I was last Night in Company with several of my Acquaintance, and Thee, and Thy Indecencies, was the Subject of our Discourse, but at last we Resolved, That if thou Continue to take such Scraps concerning Us, out of thy great Dictionary, and Publish it, as thou hath done in thy Gazette, No. 5, to make Thy Ears suffer for it: And I was desired by the rest, to inform Thee of Our Resolution, which is That if thou proceed any further in that Scandalous manner, we intend very soon to have thy right Ear for it; Therefore I advice Thee to take this timely Caution in good part; and if thou canst make no better Use of Thy Dictionary, Sell it at Thy next Luck in the Bag; and if Thou hath nothing else to put in Thy Gazette, lay it down, I am, Thy Troubled Friend,
27th of the 11th Mo. 1728.
Caelia Shortface
Writing in the Mercury a week later as “The Busy-Body,” Franklin addressed the controversy: “let the Fair Sex be assur’d, that I shall always treat them and their Affairs with the utmost Decency and Respect.” Of course, he had also created the controversy.

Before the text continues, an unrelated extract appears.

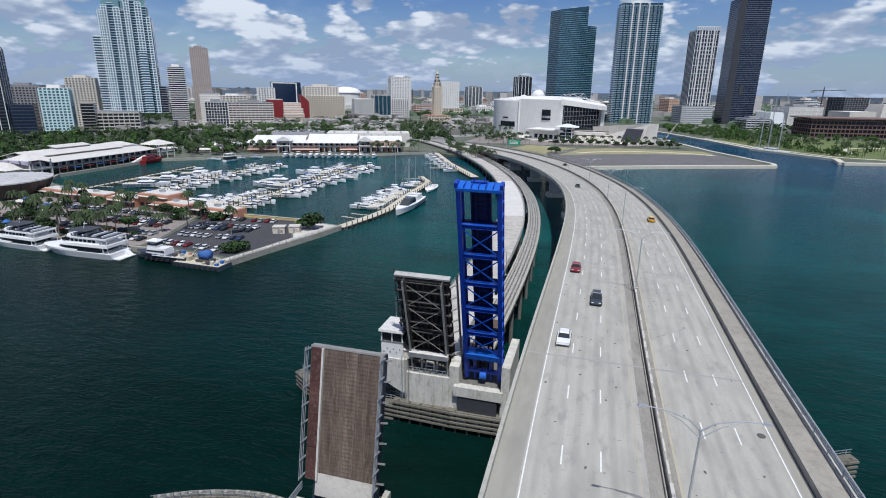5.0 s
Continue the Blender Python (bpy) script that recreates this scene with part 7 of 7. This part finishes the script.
part("equipment_cabinet", Geo().box(0.7, 1.5, 38.4, 39.4, NZ, NZ + 1.2), M_GREY, pl)
gs = thing("highway_sign", "green overhead highway sign on a gantry", "sign", (-40, 553, LAND_Z))
part("panel", Geo().box(-50, -38, 552.6, 553.0, 9.5, 14.5), M_SIGN, gs)
for x in (-52, -36):
    part("gantry_post", Geo().tube((x, 553.2, LAND_Z), (x, 553.2, 14.5), 0.25), M_GALV, gs)
part("gantry_beam", Geo().box(-52, -36, 553.0, 553.4, 13.0, 13.5), M_GALV, gs)
for k in range(3):
    part("sign_bar", Geo().box(-48.5, -40, 552.52, 552.6, 10.4 + k * 1.3, 10.9 + k * 1.3), M_WHITE, gs)
for x, y in ((0.4, 127.8), (13.2, 128.8)):
    gp = thing("gate_post", "white traffic gate post on a concrete bracket beside the viaduct", "gate", (x, y, 12.6), group="gate posts")
    part("bracket", Geo().box(x - 1.3, x + 1.3, y - 1.1, y + 1.1, 12.7, 13.5), M_PALE, gp)
    part("post", Geo().tube((x, y, 13.5), (x, y, 15.6), 0.32, 0.22, 8), M_WORNW, gp)
    part("cap", Geo().dome(x, y, 15.6, 0.45, 0.45, 0.5, 8, 3), M_GREY, gp)
boom = thing("channel_boom", "pale raised boom of a small bridge over the side channel", "boom", (118, 756, LAND_Z))
part("beam", Geo().beam((118, 756, 2.2), (134, 768, 25), 0.9, 0.9), M_CONC, boom)
part("base", Geo().box(115.5, 120.5, 753.5, 758.5, -1.0, 3.2), M_PIER, boom)
part("tip_mast", Geo().beam((134, 768, 25), (134.5, 768.4, 29), 0.4, 0.4, (1, 0, 0)), M_GALV, boom)
truss = thing("roof_truss", "white steel truss rising from the arena roof", "truss", (-12, 838, 53))
TP = [(-22, 835, 54), (-16, 836, 57.5), (-10, 837, 54.5), (-2, 838, 58.5), (5, 840, 54), (12, 841, 59), (18, 842, 52)]
for p, q in zip(TP, TP[1:]):
    part("strut", Geo().tube(p, q, 0.28, n=6), M_WHITE, truss)
part("chord", Geo().path([TP[1], TP[3], TP[5]], 0.25), M_WHITE, truss)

It’s notable that the letters didn’t object to Keimer printing information about abortion as we understand it today. Indeed, except for one ambiguous phrase, the reprinted Cyclopaedia text was all about what we call miscarriages. But according to the letters, that article still exposed the “Secrets of our Sex” and amounted to “Indecencies.”
Franklin continued pick at Keimer and his newspaper as “the Busy-Body” for several more months. In October, crushed by debts, Keimer made plans to move to Barbados. Before doing so, he sold the Pennsylvania Gazette to Franklin and a partner. There were no “Busy-Body” letters in the Mercury, nor were “Martha Careful” and “Caelia Shortface” ever heard from again.
Samuel Keimer launched the Barbadoes Gazette in 1731, the first newspaper in the Caribbean. He kept it running until 1738 and died four years later.